Drone operations safety case framework guidance

Securing regulatory approval for high risk drone operations—such as flying heavy payloads over densely populated urban centers or executing Beyond Visual Line of Sight (BVLOS) missions through controlled airspace—requires far more than demonstrating pilot proficiency. Aviation authorities demand an exhaustive, mathematically rigorous Safety Case. A Safety Case is a formal, defensible assertion that the drone operation is acceptably safe, supported overwhelmingly by technical evidence. Failing to construct an airtight safety case guarantees the operation will be grounded.

The Specific Operations Risk Assessment (SORA) methodology provides the internationally recognized framework for these documents. A SORA explicitly forbids narrative assurances of safety. Instead, it forces the engineering and operations teams to systematically dismantle their proposed flight profile into two harsh metrics: Ground Risk Class (the probability of killing a person on the ground if the drone falls) and Air Risk Class (the probability of colliding with a crewed aircraft in flight). The entire safety case engineering effort is dedicated to applying mitigations to lower these two numbers to an acceptable threshold.

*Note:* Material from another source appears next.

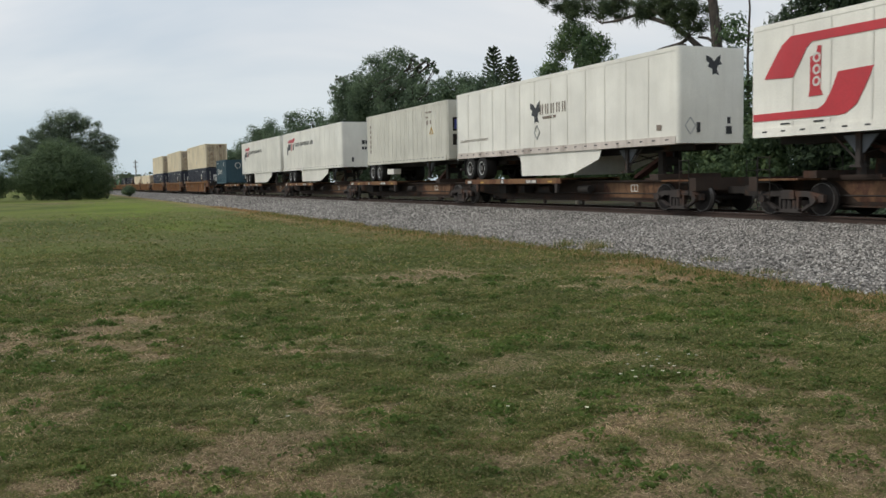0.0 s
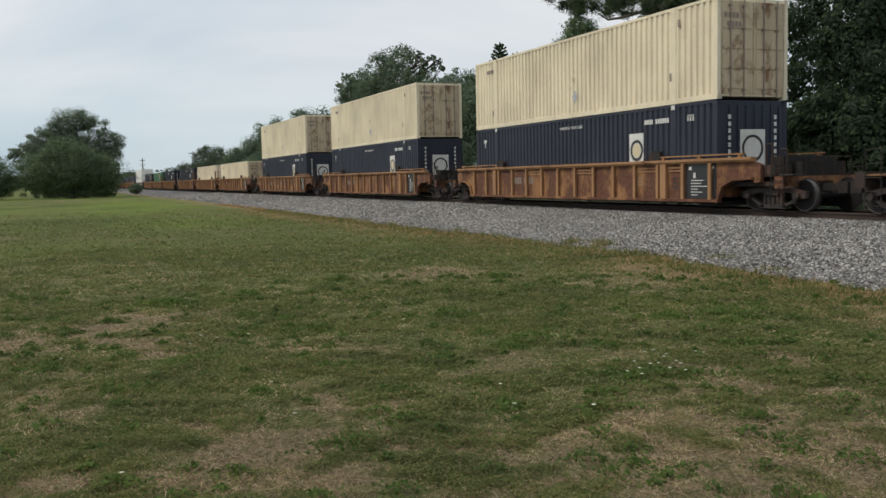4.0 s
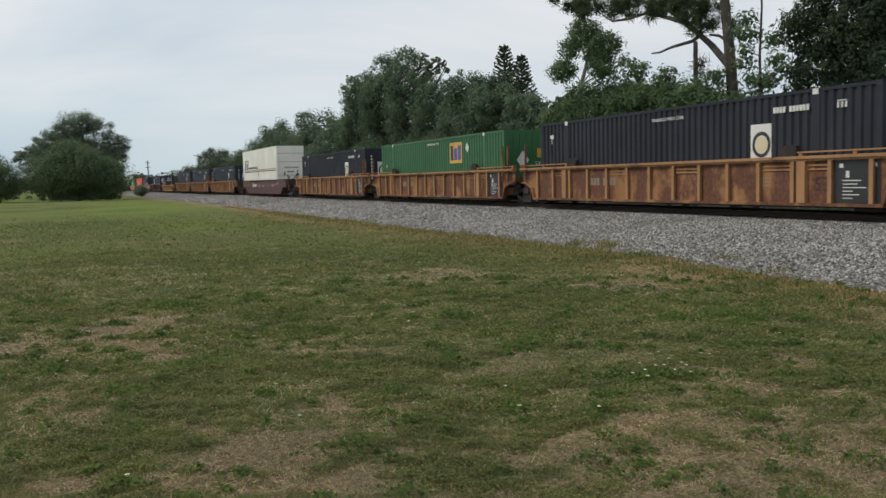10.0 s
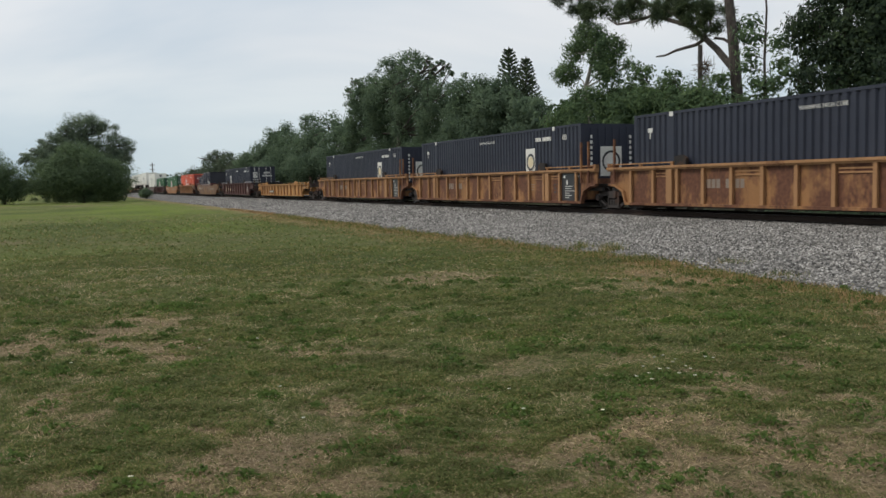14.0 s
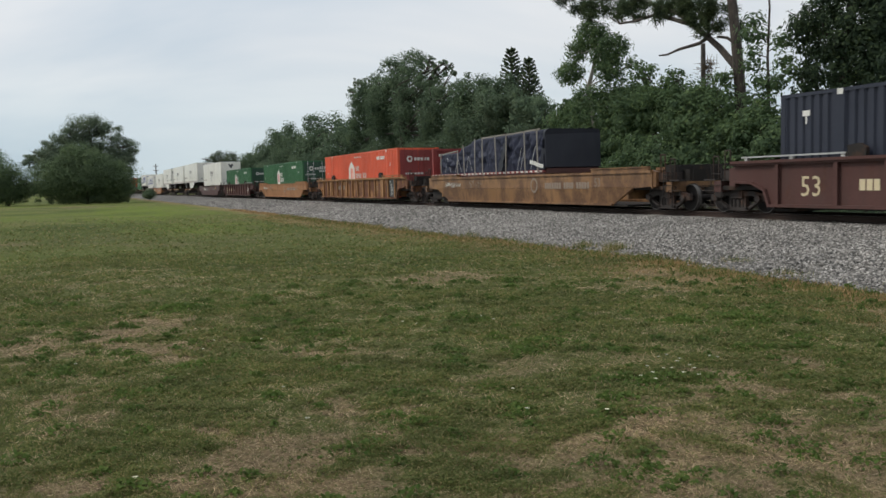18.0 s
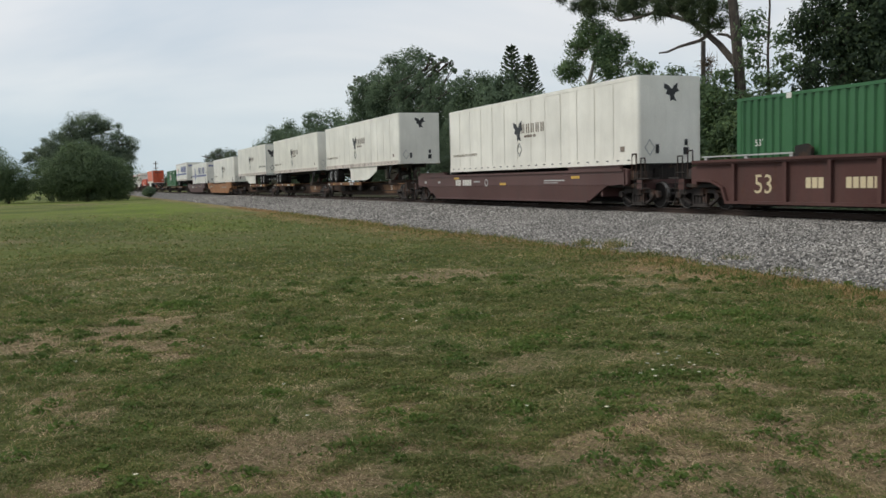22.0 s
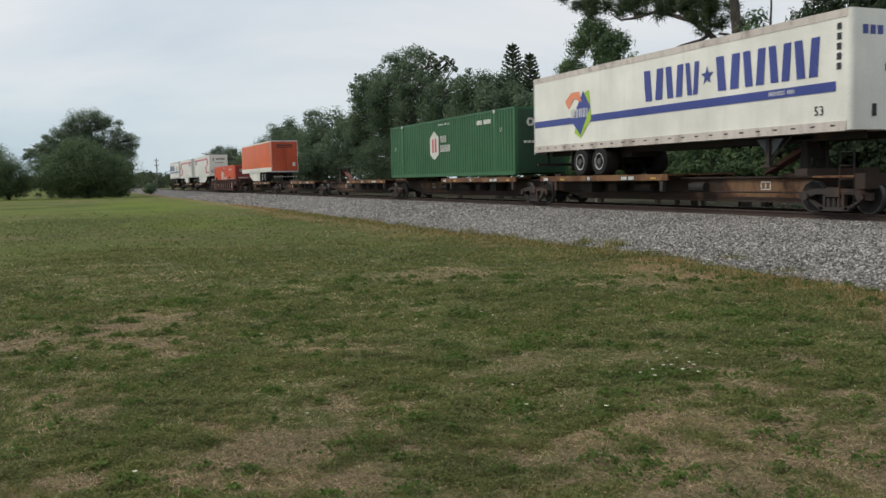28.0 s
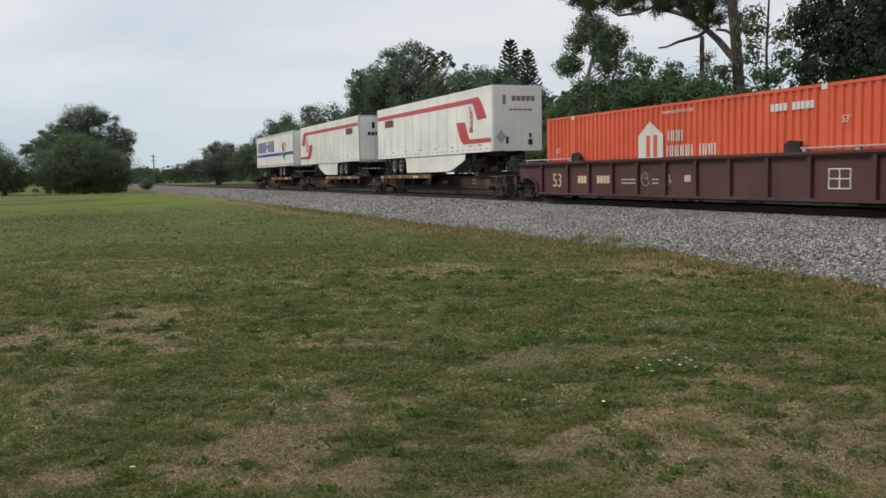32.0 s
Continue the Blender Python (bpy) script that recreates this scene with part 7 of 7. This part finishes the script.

Modeling the Ground Risk Buffer is a heavily mathematical exercise. If a fixed wing drone cruising at sixty knots suffers a catastrophic total power failure, it does not drop straight down. It glides, enters a ballistic trajectory, and crashes into the ground potentially hundreds of meters away from its flight path. The safety case must calculate the kinetic energy of the drone upon impact, map the statistical population density beneath the flight route, and define an explicitly calculated geographical buffer zone that must be kept clear of uninvolved civilians to achieve regulatory compliance.

Strategic mitigations focus on avoiding the hazard entirely. Reducing the Air Risk Class involves strategic planning before the drone ever spins its propellers. The safety case must demonstrate that the mission is scheduled during off peak airspace hours, restricted entirely to low altitude corridors physically separated from defined airport approach vectors, or conducted inside specialized geofenced volumes coordinated directly with local air traffic control. Proving strategic separation is significantly easier and cheaper than attempting to engineer complex onboard detect and avoid sensors.

Tactical mitigations involve the hardware's active capability to prevent disaster mid flight. If strategic separation fails and a rogue helicopter enters the drone's airspace, the safety case must heavily document the drone's Detect and Avoid (DAA) systems. This requires supplying explicit radar detection ranges, camera field of view data, and the precise latency of the autonomous avoidance algorithm. The regulator must be convinced mathematically that the drone will see the threat and maneuver out of the way significantly faster than a human pilot could react.

System determinism is arguably the hardest element to prove in modern autonomous architecture. If the drone utilizes 'black box' machine learning neural networks for critical flight control, it is fundamentally impossible to prove to a regulator what the software will do in every edge case scenario. The safety case must aggressively partition the software architecture. Unpredictable AI modules can be used for sensor processing and target mapping, but the core flight controller dictating motor output and parachute deployment must be driven by rigid, deterministic, explicitly verifiable code logic.

The integration of independent flight termination systems (FTS) provides the ultimate regulatory fail safe. The safety case frequently demands proof that a catastrophic software crash or a severed control link will not result in a 'fly away' event where the drone wanders uncontrollably into commercial airspace. An acceptable FTS requires a completely separate communication link, powered by an isolated battery, triggering a distinct hardware relay to sever total power to the motors and deploy a certified parachute system.

Human factors and operational procedures form the final pillar of the document. A flawlessly safe drone architecture is negated by terrible crew resource management. The safety case must include thousands of pages of deeply specific standard operating procedures (SOPs), maintenance schedules, and stringent pilot training qualifications. Regulators must be assured that an exhausted operator suffering from target fixation has a rigid checklist to follow when multiple system warnings begin blaring.

Constructing a safety case is deeply tedious, heavily bureaucratic, and entirely non negotiable for advanced operations. It forces an organization to transition from an agile, fast failing hardware startup mentality into the deeply disciplined, highly conservative mindset of commercial aviation engineering.